■ GIVEN PROBLEM ■
Repeat the lines below exactly as written, please, from the line with "# ---- helpers" to the line with "scene.render.fps = FPS", both lines included, and no others.

-- BEGIN RECORDS FOR PROCESSING --

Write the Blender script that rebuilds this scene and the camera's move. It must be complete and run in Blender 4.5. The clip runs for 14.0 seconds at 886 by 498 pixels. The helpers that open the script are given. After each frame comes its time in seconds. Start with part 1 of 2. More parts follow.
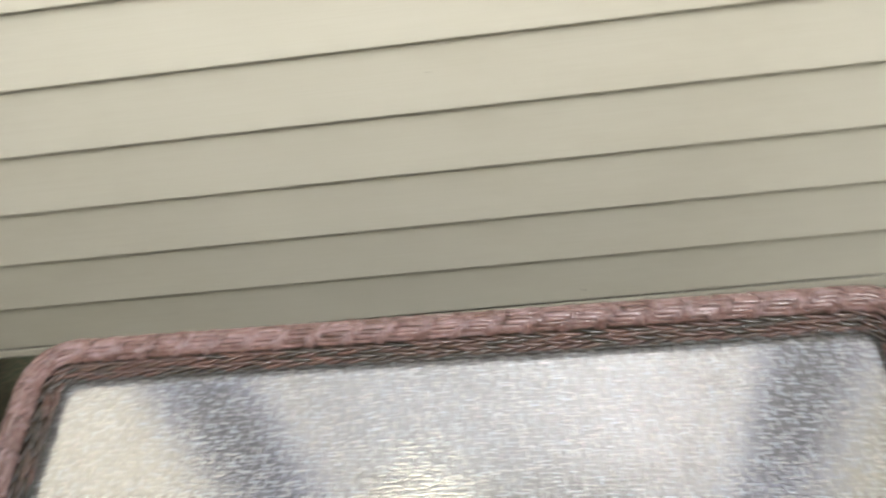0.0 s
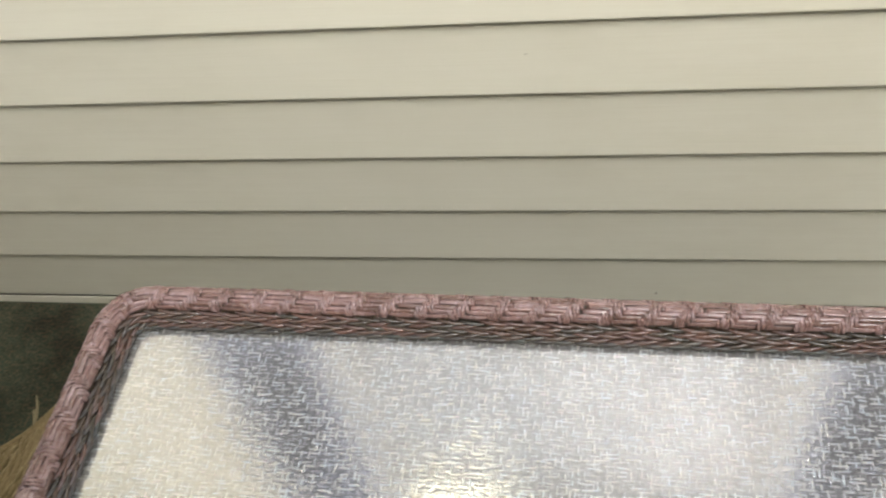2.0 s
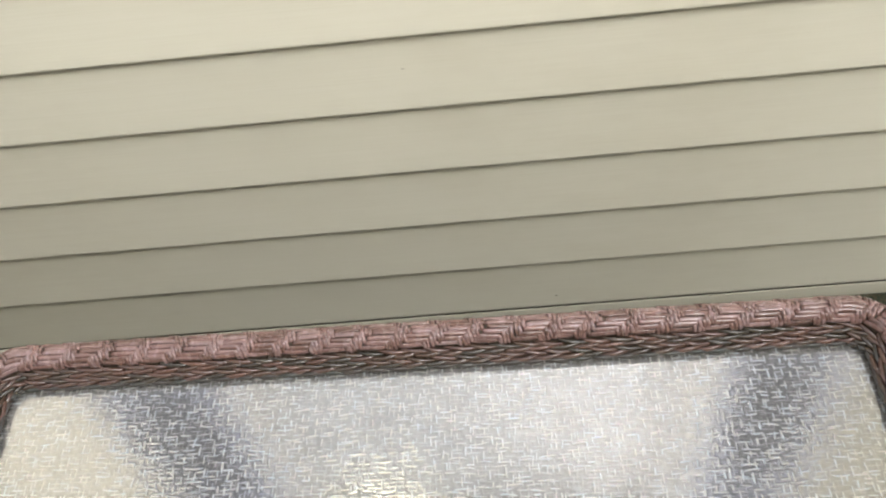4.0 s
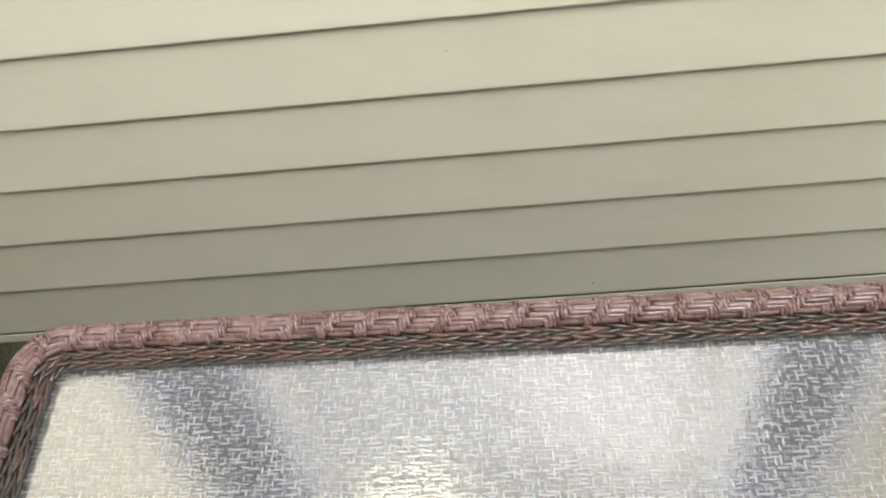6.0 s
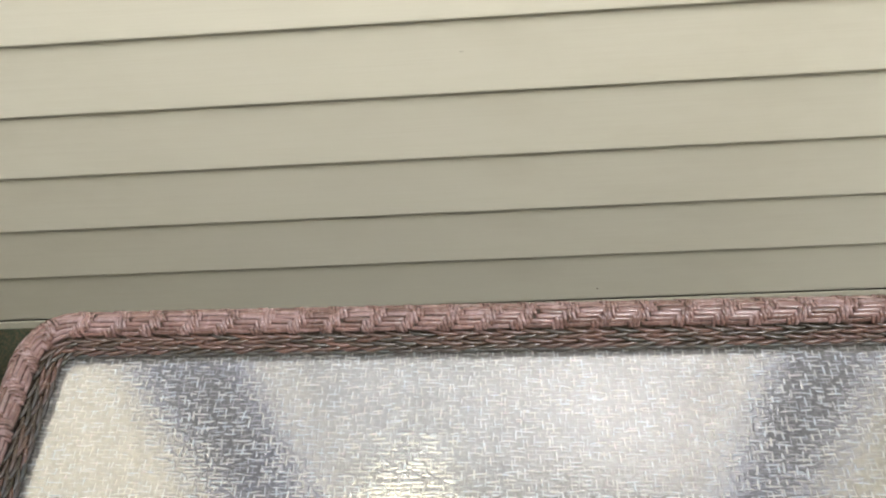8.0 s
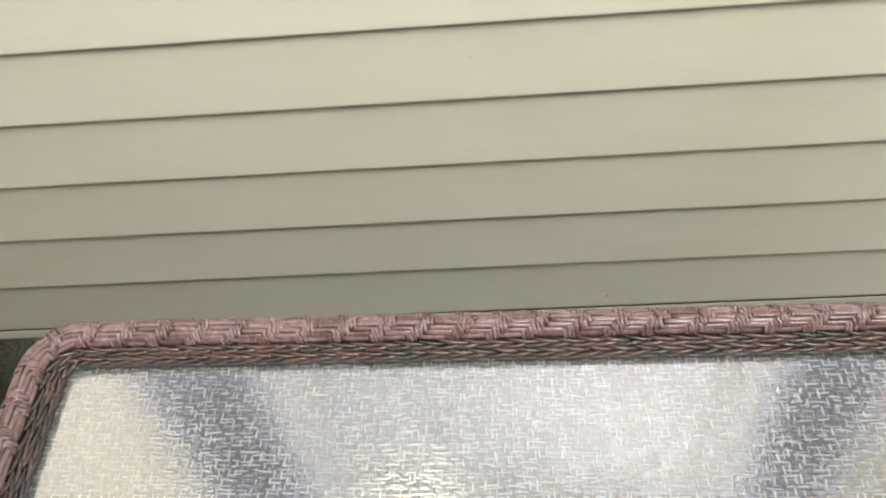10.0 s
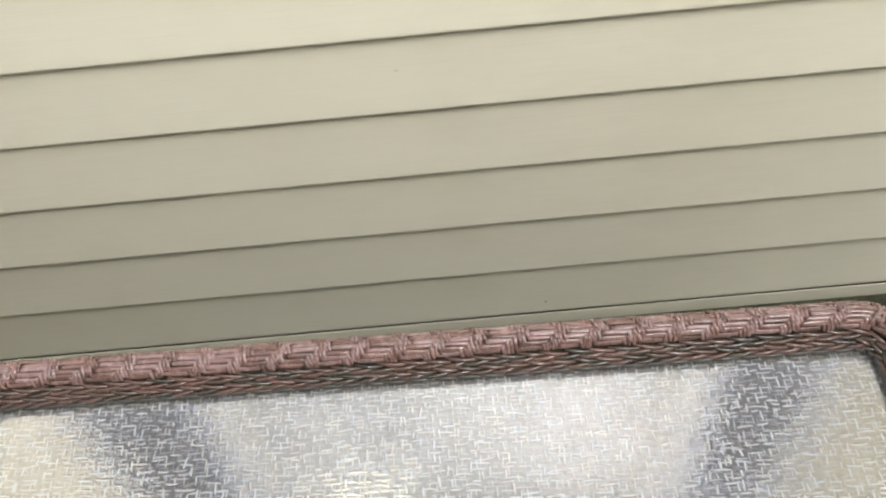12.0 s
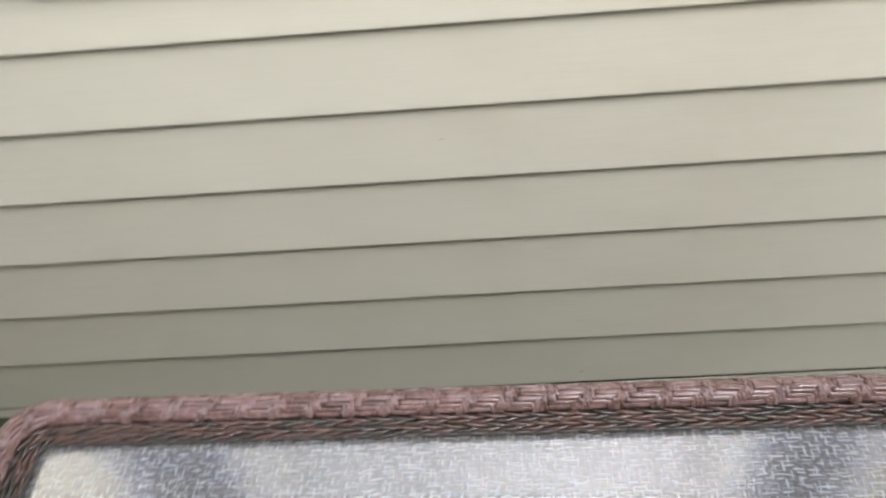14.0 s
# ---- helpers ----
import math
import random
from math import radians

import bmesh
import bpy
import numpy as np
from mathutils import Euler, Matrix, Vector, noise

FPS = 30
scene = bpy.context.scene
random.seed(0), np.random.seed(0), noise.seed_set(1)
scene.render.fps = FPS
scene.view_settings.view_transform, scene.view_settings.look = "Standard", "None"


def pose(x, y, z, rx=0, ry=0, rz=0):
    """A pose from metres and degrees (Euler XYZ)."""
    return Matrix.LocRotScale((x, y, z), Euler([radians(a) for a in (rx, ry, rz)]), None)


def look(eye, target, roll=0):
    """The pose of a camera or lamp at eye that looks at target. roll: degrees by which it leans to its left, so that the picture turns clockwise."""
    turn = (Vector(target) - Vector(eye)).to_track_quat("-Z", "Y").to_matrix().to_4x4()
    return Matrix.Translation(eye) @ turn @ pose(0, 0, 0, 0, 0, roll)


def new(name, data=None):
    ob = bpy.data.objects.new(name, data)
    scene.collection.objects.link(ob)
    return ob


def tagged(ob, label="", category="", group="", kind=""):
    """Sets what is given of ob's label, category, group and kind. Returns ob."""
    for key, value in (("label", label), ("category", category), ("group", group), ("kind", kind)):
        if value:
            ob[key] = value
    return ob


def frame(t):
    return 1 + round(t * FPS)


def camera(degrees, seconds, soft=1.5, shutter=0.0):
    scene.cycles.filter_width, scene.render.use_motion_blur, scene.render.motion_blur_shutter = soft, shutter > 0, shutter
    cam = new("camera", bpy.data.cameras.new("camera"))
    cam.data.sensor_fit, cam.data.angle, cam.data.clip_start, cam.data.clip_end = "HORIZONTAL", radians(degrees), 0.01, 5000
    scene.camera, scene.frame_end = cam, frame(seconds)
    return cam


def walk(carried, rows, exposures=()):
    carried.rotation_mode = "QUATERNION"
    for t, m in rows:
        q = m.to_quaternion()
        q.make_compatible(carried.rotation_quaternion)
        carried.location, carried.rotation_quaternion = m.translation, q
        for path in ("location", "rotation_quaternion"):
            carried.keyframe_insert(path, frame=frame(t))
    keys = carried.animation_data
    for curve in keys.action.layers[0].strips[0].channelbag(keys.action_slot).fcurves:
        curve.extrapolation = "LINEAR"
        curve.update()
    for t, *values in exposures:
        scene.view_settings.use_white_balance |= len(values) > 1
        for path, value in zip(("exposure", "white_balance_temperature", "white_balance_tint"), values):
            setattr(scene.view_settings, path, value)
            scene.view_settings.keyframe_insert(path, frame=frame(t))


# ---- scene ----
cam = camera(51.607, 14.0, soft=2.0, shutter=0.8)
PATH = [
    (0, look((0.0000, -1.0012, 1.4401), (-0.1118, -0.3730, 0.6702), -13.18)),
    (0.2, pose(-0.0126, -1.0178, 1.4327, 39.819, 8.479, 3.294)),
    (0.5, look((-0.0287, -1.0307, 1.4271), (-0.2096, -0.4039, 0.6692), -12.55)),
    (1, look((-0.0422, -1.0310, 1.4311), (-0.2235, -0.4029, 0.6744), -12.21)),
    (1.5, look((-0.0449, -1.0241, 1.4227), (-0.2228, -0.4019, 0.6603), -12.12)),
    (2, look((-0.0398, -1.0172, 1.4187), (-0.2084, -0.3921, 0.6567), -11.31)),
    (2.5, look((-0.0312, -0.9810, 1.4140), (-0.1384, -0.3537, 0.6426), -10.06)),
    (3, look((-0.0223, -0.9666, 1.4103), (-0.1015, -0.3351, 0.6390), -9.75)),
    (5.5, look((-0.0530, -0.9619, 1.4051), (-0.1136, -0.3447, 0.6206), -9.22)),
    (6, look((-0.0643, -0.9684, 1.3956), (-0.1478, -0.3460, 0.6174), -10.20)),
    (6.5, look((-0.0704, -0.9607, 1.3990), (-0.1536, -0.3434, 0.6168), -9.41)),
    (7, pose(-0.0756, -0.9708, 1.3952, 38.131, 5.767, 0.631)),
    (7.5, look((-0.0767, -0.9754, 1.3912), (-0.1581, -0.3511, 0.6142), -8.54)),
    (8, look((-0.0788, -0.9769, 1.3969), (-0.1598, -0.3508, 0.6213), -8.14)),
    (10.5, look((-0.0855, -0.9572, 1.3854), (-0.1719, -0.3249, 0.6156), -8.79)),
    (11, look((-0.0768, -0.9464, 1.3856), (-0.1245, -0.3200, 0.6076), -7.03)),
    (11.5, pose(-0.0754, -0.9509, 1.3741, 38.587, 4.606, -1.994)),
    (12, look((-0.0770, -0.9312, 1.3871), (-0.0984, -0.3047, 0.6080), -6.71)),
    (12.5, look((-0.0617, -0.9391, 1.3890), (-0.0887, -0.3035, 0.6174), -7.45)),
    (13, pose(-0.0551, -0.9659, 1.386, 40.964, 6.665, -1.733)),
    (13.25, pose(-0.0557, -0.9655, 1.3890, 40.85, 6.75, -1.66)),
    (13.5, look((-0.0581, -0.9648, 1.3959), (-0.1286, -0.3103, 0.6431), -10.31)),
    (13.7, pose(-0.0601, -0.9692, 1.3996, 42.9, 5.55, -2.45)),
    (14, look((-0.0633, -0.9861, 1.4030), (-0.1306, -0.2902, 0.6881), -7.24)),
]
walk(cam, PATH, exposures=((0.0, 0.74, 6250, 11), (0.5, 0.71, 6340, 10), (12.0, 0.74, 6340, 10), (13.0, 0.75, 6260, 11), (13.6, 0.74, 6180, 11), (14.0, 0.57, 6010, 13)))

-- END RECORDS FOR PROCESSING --
-- BEGIN RECORDS FOR PROCESSING --

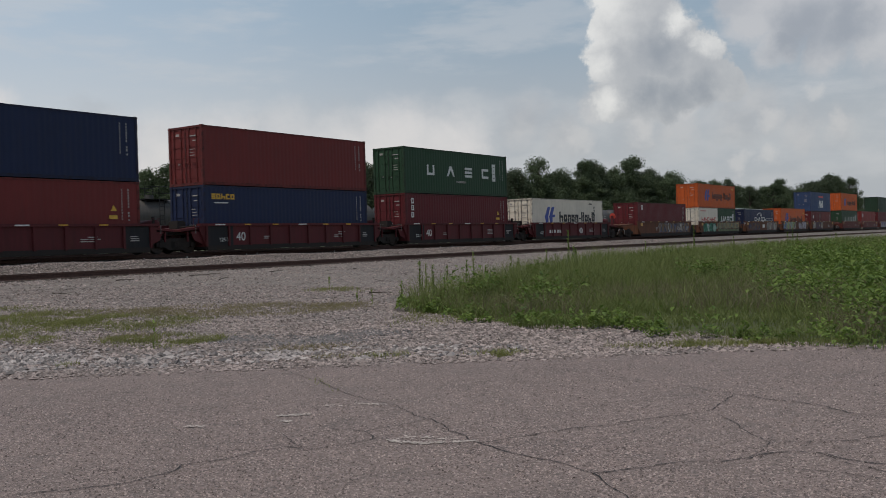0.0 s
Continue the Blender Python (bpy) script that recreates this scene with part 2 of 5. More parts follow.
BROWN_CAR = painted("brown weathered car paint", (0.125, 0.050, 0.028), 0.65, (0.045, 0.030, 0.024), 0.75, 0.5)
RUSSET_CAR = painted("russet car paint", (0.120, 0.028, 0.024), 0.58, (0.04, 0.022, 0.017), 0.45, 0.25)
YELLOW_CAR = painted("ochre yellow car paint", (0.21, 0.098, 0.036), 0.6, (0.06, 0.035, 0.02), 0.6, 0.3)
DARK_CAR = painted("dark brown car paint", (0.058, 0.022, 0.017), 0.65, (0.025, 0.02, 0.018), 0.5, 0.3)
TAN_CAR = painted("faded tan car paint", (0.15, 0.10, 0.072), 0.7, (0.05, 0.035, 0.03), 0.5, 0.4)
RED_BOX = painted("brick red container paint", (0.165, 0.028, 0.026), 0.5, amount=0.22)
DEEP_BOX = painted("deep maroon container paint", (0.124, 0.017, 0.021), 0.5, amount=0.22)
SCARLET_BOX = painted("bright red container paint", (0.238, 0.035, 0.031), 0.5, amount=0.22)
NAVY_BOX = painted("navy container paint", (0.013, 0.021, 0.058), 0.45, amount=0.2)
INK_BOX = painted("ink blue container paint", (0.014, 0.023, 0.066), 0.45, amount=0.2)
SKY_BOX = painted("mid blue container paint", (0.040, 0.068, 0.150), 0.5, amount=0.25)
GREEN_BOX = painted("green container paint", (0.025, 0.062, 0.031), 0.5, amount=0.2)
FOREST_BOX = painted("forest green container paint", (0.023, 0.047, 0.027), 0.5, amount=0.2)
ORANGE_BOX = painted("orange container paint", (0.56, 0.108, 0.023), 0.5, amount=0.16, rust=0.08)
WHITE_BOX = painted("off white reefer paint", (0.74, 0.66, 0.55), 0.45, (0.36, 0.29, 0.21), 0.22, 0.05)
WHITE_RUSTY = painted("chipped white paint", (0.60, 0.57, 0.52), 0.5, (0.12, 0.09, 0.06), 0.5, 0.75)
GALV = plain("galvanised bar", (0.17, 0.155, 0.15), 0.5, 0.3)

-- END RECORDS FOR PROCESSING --

■ TASK OUTPUT ■
# ---- helpers ----
import math
import random
from math import radians

import bmesh
import bpy
import numpy as np
from mathutils import Euler, Matrix, Vector, noise

FPS = 30
scene = bpy.context.scene
random.seed(0), np.random.seed(0), noise.seed_set(1)
scene.render.fps = FPS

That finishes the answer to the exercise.